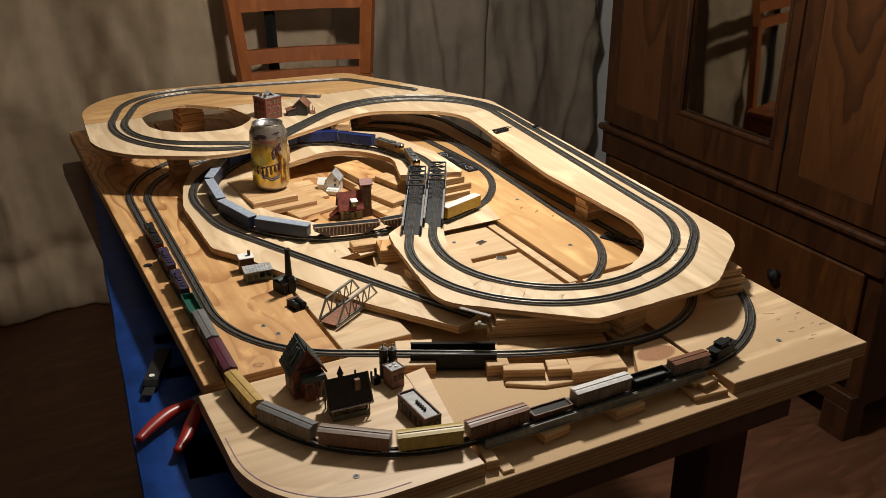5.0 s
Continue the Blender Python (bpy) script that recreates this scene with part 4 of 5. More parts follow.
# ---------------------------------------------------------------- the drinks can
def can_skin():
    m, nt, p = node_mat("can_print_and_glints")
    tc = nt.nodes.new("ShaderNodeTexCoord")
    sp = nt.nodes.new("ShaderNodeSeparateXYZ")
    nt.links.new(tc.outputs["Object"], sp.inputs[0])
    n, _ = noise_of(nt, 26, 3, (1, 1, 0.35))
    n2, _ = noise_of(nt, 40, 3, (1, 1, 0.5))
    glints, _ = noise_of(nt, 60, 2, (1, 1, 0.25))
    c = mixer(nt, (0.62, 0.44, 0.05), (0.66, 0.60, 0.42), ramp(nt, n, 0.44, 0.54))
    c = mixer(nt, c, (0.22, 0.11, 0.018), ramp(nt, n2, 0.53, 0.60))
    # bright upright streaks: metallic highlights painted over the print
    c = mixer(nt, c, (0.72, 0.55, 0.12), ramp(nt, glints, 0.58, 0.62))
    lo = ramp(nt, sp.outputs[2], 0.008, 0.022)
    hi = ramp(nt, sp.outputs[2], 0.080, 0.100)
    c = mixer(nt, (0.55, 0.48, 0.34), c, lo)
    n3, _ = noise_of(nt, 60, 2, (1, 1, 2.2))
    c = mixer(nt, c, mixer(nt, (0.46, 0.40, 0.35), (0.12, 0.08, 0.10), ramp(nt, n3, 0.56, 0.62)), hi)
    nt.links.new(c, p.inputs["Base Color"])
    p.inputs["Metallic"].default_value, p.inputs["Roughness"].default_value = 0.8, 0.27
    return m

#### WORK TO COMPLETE
Make an exact copy of the listing above. Do not include the pictures.

#### FINAL ANSWER
5.0 s
Continue the Blender Python (bpy) script that recreates this scene with part 4 of 5. More parts follow.
# ---------------------------------------------------------------- the drinks can
def can_skin():
    m, nt, p = node_mat("can_print_and_glints")
    tc = nt.nodes.new("ShaderNodeTexCoord")
    sp = nt.nodes.new("ShaderNodeSeparateXYZ")
    nt.links.new(tc.outputs["Object"], sp.inputs[0])
    n, _ = noise_of(nt, 26, 3, (1, 1, 0.35))
    n2, _ = noise_of(nt, 40, 3, (1, 1, 0.5))
    glints, _ = noise_of(nt, 60, 2, (1, 1, 0.25))
    c = mixer(nt, (0.62, 0.44, 0.05), (0.66, 0.60, 0.42), ramp(nt, n, 0.44, 0.54))
    c = mixer(nt, c, (0.22, 0.11, 0.018), ramp(nt, n2, 0.53, 0.60))
    # bright upright streaks: metallic highlights painted over the print
    c = mixer(nt, c, (0.72, 0.55, 0.12), ramp(nt, glints, 0.58, 0.62))
    lo = ramp(nt, sp.outputs[2], 0.008, 0.022)
    hi = ramp(nt, sp.outputs[2], 0.080, 0.100)
    c = mixer(nt, (0.55, 0.48, 0.34), c, lo)
    n3, _ = noise_of(nt, 60, 2, (1, 1, 2.2))
    c = mixer(nt, c, mixer(nt, (0.46, 0.40, 0.35), (0.12, 0.08, 0.10), ramp(nt, n3, 0.56, 0.62)), hi)
    nt.links.new(c, p.inputs["Base Color"])
    p.inputs["Metallic"].default_value, p.inputs["Roughness"].default_value = 0.8, 0.27
    return m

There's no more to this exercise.